Distribution of Variables in Exploratory Data Analysis (EDA) – Univariate Analysis
Definition:
In Exploratory Data Analysis (EDA), univariate analysis refers to the study of a single variable to understand its distribution, central tendency, and spread. The main objective is to identify how data values are distributed, whether they are symmetric, skewed, uniform, or multimodal.
Types of Data Distributions
- Normal Distribution (Gaussian Distribution):
A symmetric, bell-shaped curve where most of the data points cluster around the mean, and probabilities decrease equally on both sides.
- Key characteristics: Mean = Median = Mode, symmetry, described by mean (µ) and standard deviation (σ).
- Example: Heights of people, test scores.
-
Skewed Distribution:
- Left-Skewed (Negative Skew): Tail lies to the left, mean < median.
Example: Age at retirement. - Right-Skewed (Positive Skew): Tail lies to the right, mean > median.
Example: Income distribution.
- Left-Skewed (Negative Skew): Tail lies to the left, mean < median.
-
Uniform Distribution:
All values are equally likely; distribution is flat.
- Example: Rolling a fair die (1–6 outcomes with equal probability).
- Bimodal Distribution:
Distribution with two distinct peaks or modes.
- Example: Test scores in a class with two groups of students (high scorers and low scorers).
- Multimodal Distribution:
Distribution with more than two peaks.
- Example: Heights in a mixed population of children, teenagers, and adults.
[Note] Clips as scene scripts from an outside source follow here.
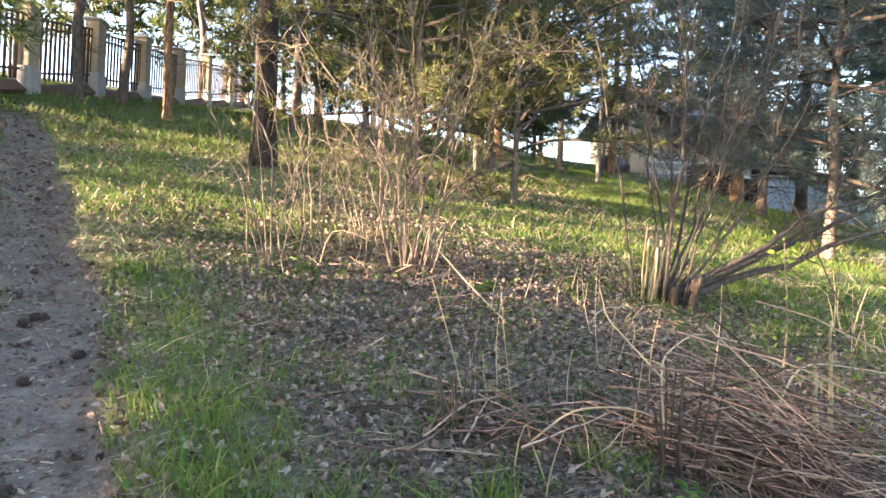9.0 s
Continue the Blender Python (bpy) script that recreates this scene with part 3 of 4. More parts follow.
far_pine = pine("pine_tree", 27, 9, .1, .18, 2.7, 44, "far bushy pine behind the slope or added out of view for shade", NEEDLE, PINE, 3, 0.02, 5, .42, True, thin=1.1)
plant(far_pine, [(18, 30.5, 1.2, 20), (20, 22, .9, 100), (24, 20, .9, 7), (27, 26, 1.2, 77), (30, 18, 1.0, 147), (25, 13, 1.0, 217), (23, 31, 1.4, 287), (5.5, 33, 1.1, 5), (9.5, 36, 1.3, 65), (12.5, 33, 1.1, 125), (6.8, 40, 1.4, 185),
                 (26, 37, 1.5, 245), (14, 42, 1.5, 305), (31, 31, 1.5, 25), (34, 24, 1.5, 145), (2.5, 42, 1.4, 265),
                 # The last three of this row were added as sun blockers for the path.
                 (-2.8, 40, 1.5, 140), (-6.0, 41.5, 1.5, 220), (.2, 43.5, 1.5, 300), (-15.6, 28.6, 1.15, 10), (-17.2, 31, 1.2, 90), (-18.6, 33.6, 1.25, 210),
                 (7.2, 29.6, .6, 110), (9.4, 28.4, .5, 190), (5, 31.2, .6, 270), (11.2, 31.5, .6, 350), (8, 34, .8, 315),
                 (21, 16, .8, 15), (28, 15, 1.0, 175), (22, 10, 1.0, 255), (33, 19.5, 1.1, 55), (23.5, 23.5, .7, 215), (30, 22, .8, 115),
                 # Unseen wood left of the view, added to shade the foreground and path.
                 (-17.5, -5, 1.1, 20), (-19, -1.5, 1.2, 80), (-17, 1.2, 1.0, 140), (-20.5, 3.6, 1.2, 200), (-17.8, 5.6, 1.05, 260), (-19.5, 8.4, 1.2, 320), (-18.2, 10.9, 1.0, 50), (-24, 1, 1.4, 110), (-25, 6.5, 1.4, 170), (-24, 11.5, 1.3, 230), (-22, -8, 1.4, 290), (-21.5, 10.1, 1.1, 75), (-16.6, 8.9, .8, 5), (-17.6, 13.0, .9, 75), (-22, 13.8, 1.1, 15),
                 (1.6, 27.6, .42, 33), (4.1, 28.4, .5, 93), (6.3, 27.4, .4, 153), (7.9, 29.2, .5, 213), (9.9, 29.8, .45, 273), (3, 31.2, .55, 333), (.1, 30, .45, 63)])


# ---- shrubs ----
def bush(name, x, y, stems, label, mat, seed, twigs=5, leafn=0, high=2.2, spread=1.0, r=.012, fixed=(), twig_mat=None, leaf=.02, thick=1.0, wob=.025):
    """A many-stemmed shrub: each main stem is a part, the twigs another."""
    rng = np.random.default_rng(seed)
    th = thing(name, x, y, gz(x, y) - .03, label, "shrub")
    tw, ends = Geo(), []
    runs = [np.array([(0, 0, 0)] + list(f)) for f in fixed]
    for k in range(stems):
        az, q = rng.uniform(0, 6.28), rng.uniform(.25, 1) * spread
        h = high * rng.uniform(.55, 1.1)
        b0 = np.array([np.cos(az), np.sin(az), 0]) * rng.uniform(.03, .2)
        d = np.array([np.cos(az), np.sin(az), 0]) * q
        runs.append(np.array([b0, b0 + d * .26 + (0, 0, h * .3), b0 + d * .6 + (0, 0, h * .68), b0 + d * 1.0 + (0, 0, h)]))
    for run in runs:
        g = Geo()
        p = curve(run, rng, 14, wob)
        rr = r * rng.uniform(.6, 1.3) * (1.15 if len(run) > 4 else 1) * (thick if len(run) > 5 and run[2][0] > .8 else 1)
        g.tube(p, np.linspace(rr, rr * .3, 14), 6, False)
        part("stem", g, mat, th)
        for _ in range(twigs):
            j = rng.integers(4, 14)
            w = limb(tw, p[j], (p[j] - p[j - 1]) / np.linalg.norm(p[j] - p[j - 1]) + rng.normal(size=3) * .6, rng.uniform(.25, .9), .0045, rng, .1, 3, 5, .09)
            ends.append(w)
            for _ in range(2):
                j2 = rng.integers(1, 5)
                ends.append(limb(tw, w[j2], rng.normal(size=3) + (w[-1] - w[0]), rng.uniform(.12, .4), .0028, rng, .1, 3, 4, .09))
    tagged(part("twig_mass", tw, twig_mat or mat, th), kind="stuff")
    if leafn:
        g, at = Geo(), np.vstack(ends)
        leaves(g, at[rng.integers(0, len(at), leafn)] + rng.normal(size=(leafn, 3)) * .02, rng.uniform(.6, 1.5, leafn) * leaf, rng)
        part("foliage", g, LEAF, th, "tiny opening buds and leaves")
    return th


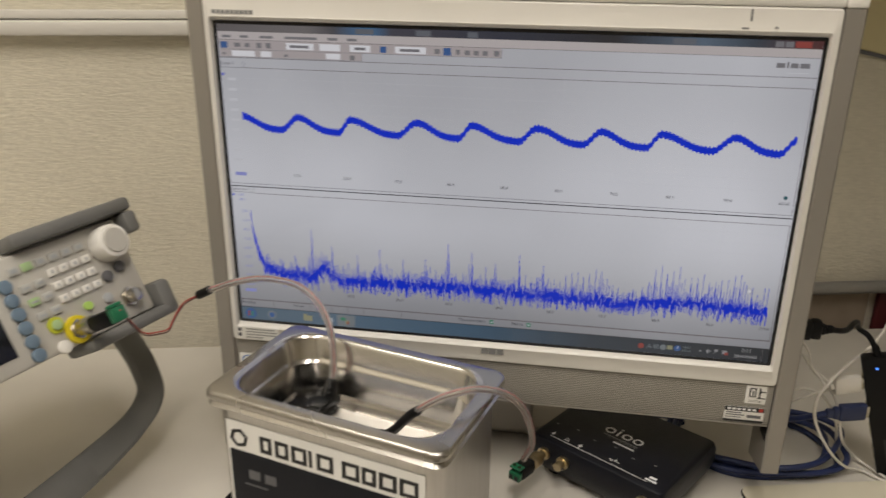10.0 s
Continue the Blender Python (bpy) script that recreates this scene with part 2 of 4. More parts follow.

Measuring Distribution in Univariate Analysis
For Numerical Variables:
- Histogram: Graphical representation showing frequencies within ranges (bins). Helps identify shape (normal, skewed, uniform, etc.).
- Boxplot (Box-and-Whisker Plot): Displays five-number summary (minimum, Q1, median, Q3, maximum). Useful for detecting spread and outliers; skewness is shown if the median is not centered.
- Density Plot: Smoothed version of histogram, showing distribution as a continuous curve for clearer shape identification.
For Categorical Variables:
- Bar Chart: Represents frequency of categories with bars; height indicates count or frequency.
- Example: Survey responses for favorite fruit.
- Pie Chart: Represents proportions as circular slices; each slice shows percentage contribution of a category.
- Example: Distribution of students across different majors.